● **STATED GOAL**:
Keep only the lines where "with" appears.

● **SUPPLIED MATERIAL**:

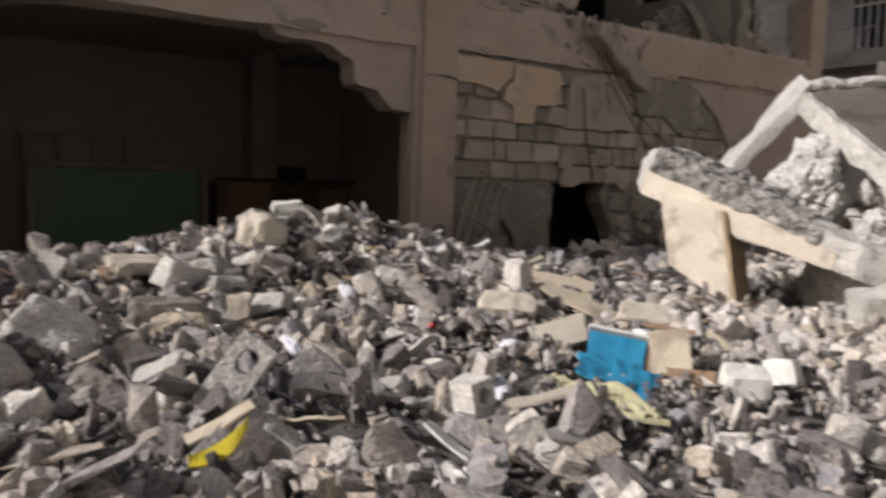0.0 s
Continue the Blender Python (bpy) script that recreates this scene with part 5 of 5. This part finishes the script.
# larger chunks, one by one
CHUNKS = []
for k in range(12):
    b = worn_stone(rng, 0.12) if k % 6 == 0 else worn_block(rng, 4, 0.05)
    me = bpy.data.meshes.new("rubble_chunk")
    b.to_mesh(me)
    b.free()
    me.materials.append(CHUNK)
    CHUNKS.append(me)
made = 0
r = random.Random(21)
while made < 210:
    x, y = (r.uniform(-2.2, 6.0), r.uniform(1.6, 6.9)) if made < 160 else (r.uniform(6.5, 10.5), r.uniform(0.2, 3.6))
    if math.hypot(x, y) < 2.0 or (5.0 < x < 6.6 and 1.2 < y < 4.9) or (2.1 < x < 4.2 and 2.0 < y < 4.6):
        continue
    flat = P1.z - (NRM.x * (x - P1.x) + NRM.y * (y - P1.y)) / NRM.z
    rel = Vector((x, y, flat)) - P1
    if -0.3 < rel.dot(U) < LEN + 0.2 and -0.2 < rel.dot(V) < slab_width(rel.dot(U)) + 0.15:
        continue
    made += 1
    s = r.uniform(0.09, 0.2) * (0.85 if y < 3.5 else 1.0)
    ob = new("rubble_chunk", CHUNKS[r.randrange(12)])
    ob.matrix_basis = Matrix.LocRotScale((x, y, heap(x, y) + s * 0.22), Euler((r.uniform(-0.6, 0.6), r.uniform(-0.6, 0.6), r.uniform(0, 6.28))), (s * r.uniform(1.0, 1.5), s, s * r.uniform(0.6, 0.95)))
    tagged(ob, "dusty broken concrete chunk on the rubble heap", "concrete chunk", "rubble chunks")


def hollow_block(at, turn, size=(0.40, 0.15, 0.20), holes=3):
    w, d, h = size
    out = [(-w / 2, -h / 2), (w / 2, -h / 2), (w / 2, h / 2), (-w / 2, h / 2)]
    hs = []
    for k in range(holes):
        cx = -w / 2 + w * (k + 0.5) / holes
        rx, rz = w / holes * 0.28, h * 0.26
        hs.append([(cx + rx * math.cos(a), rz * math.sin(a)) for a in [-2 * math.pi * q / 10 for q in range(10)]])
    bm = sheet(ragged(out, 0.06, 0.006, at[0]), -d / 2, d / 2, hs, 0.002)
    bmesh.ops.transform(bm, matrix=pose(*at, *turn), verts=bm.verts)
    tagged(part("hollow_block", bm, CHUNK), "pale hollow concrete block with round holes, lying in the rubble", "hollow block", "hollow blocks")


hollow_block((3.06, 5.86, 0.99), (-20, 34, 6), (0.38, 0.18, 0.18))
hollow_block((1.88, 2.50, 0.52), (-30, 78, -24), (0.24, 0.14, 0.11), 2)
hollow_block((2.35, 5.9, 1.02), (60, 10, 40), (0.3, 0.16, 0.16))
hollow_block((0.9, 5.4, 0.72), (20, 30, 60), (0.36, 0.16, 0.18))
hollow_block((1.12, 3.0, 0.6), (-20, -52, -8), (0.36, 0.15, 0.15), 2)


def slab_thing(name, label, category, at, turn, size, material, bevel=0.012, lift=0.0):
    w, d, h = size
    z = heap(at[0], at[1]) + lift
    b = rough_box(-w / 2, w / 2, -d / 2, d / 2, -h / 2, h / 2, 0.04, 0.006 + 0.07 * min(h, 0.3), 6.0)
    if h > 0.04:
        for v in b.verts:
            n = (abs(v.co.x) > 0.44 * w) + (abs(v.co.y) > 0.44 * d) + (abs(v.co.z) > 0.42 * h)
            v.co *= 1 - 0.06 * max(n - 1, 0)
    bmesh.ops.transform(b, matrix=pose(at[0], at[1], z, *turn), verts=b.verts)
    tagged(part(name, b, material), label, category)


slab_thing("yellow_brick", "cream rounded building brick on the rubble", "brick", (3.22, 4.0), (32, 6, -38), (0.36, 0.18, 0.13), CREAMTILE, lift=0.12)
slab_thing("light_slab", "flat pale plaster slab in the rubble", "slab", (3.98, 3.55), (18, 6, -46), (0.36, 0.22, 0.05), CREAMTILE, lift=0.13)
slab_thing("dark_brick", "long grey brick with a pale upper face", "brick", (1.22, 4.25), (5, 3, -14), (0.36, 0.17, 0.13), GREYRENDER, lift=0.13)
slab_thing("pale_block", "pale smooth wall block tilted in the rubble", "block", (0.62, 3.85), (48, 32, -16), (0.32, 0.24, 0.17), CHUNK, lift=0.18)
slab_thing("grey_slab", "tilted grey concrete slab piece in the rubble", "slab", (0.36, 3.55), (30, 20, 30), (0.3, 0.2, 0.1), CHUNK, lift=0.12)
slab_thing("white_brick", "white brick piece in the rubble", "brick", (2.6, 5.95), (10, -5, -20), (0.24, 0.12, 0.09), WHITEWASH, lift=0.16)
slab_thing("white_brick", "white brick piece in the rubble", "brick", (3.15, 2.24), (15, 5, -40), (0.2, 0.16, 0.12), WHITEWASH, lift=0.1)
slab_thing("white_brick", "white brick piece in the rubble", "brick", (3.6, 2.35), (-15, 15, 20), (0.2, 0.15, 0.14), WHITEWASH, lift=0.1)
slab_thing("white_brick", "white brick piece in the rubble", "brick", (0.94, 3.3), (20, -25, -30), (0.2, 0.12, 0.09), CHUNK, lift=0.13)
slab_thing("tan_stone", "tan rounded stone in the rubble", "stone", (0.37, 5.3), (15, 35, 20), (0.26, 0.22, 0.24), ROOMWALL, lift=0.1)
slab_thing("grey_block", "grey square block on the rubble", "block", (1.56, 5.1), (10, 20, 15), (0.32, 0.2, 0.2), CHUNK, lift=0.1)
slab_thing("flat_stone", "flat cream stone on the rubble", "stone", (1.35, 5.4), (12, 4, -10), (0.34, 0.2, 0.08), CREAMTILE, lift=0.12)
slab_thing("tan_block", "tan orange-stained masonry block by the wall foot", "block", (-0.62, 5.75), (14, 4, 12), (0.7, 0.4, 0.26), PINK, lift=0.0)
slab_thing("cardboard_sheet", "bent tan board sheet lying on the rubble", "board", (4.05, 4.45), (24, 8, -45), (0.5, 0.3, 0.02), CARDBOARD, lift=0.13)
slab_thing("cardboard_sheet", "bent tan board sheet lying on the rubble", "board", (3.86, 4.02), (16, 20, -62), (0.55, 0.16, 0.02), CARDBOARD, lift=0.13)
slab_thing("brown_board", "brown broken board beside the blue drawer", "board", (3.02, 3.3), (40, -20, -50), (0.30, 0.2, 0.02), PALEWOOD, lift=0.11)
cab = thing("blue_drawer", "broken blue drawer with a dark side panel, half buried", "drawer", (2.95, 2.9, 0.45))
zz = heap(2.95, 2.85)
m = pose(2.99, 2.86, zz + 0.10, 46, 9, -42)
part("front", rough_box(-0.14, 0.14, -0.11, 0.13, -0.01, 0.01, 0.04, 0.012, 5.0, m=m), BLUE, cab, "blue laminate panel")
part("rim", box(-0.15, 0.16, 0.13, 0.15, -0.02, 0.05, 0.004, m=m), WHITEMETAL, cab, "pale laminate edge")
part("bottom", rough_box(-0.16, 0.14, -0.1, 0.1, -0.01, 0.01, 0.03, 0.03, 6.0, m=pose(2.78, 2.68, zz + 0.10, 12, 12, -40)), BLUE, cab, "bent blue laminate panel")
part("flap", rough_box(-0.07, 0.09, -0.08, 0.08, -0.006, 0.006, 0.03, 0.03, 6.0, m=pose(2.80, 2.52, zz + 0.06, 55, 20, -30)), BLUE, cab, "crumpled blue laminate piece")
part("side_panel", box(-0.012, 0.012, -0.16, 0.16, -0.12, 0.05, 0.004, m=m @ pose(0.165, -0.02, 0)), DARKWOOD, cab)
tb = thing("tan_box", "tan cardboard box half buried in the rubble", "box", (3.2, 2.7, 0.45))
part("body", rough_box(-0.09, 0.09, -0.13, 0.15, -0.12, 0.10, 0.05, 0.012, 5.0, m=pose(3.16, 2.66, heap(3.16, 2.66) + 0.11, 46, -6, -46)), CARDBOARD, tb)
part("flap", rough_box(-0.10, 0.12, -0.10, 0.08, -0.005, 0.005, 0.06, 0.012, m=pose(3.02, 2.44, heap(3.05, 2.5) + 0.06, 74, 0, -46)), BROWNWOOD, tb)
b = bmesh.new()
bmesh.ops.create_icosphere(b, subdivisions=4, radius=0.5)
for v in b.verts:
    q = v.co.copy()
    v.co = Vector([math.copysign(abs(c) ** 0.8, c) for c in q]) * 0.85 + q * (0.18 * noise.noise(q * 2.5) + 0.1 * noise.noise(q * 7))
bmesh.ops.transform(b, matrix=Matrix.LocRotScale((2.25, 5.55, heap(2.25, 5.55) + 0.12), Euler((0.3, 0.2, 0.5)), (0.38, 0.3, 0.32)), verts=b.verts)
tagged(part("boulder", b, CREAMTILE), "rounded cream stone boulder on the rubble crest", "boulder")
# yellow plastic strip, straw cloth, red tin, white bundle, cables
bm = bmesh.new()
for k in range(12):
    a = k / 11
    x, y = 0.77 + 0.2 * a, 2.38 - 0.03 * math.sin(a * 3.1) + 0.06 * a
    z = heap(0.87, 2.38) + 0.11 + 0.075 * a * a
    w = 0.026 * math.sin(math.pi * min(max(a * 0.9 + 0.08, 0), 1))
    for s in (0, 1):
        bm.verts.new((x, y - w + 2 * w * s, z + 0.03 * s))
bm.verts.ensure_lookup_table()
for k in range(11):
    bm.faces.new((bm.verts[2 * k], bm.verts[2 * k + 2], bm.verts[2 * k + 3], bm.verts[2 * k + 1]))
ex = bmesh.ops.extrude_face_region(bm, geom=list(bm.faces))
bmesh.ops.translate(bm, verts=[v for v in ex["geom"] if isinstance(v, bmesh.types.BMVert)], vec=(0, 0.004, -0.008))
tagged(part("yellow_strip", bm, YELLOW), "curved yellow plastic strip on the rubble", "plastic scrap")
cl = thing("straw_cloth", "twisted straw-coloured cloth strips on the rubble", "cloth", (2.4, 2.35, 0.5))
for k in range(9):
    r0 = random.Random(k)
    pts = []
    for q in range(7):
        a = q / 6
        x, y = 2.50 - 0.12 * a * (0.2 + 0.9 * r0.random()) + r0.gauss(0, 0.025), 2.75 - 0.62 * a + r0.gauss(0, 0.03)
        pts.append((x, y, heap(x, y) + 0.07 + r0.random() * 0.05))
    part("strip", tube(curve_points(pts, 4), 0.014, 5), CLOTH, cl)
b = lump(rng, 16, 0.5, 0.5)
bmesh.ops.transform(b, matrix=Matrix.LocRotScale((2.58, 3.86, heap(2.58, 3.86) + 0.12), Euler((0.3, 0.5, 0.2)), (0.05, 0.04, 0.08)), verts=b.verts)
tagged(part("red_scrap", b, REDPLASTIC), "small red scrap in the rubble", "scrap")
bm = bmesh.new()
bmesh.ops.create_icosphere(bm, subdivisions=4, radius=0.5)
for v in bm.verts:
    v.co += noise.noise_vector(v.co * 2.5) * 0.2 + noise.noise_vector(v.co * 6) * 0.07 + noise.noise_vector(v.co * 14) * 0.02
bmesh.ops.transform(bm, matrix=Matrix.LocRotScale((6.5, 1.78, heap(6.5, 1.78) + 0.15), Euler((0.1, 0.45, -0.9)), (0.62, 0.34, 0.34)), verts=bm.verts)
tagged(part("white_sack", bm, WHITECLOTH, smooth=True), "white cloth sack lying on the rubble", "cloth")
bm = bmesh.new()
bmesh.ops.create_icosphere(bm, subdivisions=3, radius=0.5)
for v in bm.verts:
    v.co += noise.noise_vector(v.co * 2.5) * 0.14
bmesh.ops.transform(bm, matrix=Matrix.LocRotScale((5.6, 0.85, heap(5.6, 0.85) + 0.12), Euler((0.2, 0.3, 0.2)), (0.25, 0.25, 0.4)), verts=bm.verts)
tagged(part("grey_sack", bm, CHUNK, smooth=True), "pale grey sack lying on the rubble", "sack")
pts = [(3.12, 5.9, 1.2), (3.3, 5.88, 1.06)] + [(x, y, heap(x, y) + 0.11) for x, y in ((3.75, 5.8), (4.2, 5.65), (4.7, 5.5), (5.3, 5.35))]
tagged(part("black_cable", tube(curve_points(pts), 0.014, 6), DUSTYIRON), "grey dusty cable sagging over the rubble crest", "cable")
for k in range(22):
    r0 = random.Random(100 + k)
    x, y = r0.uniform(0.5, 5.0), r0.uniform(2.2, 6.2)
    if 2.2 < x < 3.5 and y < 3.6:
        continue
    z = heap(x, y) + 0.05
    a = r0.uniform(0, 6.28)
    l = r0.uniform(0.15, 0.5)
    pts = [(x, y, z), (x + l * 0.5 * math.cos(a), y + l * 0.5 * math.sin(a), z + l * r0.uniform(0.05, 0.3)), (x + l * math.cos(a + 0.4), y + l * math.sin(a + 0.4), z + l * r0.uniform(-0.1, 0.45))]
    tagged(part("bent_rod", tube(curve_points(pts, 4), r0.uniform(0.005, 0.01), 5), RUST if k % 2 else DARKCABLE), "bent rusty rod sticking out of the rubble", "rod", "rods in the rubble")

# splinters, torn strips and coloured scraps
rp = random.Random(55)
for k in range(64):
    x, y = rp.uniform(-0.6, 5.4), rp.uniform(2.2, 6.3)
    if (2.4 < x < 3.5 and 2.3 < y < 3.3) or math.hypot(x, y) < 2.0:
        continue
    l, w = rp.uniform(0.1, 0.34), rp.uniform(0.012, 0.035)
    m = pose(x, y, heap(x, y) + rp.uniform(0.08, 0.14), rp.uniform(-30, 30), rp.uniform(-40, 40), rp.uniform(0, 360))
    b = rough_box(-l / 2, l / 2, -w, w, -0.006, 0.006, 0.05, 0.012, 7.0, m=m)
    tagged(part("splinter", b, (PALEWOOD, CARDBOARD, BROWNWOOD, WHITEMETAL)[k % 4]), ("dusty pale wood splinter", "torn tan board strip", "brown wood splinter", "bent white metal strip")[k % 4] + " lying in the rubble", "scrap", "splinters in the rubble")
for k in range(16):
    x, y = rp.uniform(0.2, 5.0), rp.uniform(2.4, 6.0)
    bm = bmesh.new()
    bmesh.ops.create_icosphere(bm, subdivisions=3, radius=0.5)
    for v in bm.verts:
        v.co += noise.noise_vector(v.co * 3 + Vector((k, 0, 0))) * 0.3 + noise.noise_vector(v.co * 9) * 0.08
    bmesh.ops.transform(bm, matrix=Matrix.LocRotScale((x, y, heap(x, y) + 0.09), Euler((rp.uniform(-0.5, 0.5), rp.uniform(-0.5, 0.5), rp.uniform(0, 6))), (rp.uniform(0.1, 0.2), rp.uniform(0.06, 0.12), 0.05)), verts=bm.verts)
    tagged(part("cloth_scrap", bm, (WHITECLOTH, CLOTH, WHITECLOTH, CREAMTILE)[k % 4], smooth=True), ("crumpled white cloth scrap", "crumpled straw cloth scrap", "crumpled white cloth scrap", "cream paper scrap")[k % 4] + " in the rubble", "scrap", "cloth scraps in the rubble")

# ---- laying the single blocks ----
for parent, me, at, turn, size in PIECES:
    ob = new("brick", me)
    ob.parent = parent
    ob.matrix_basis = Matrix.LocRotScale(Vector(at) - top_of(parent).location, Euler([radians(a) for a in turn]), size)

● **SOLUTION TO THIS TASK**:
Continue the Blender Python (bpy) script that recreates this scene with part 5 of 5. This part finishes the script.
    tagged(part("hollow_block", bm, CHUNK), "pale hollow concrete block with round holes, lying in the rubble", "hollow block", "hollow blocks")
slab_thing("dark_brick", "long grey brick with a pale upper face", "brick", (1.22, 4.25), (5, 3, -14), (0.36, 0.17, 0.13), GREYRENDER, lift=0.13)
cab = thing("blue_drawer", "broken blue drawer with a dark side panel, half buried", "drawer", (2.95, 2.9, 0.45))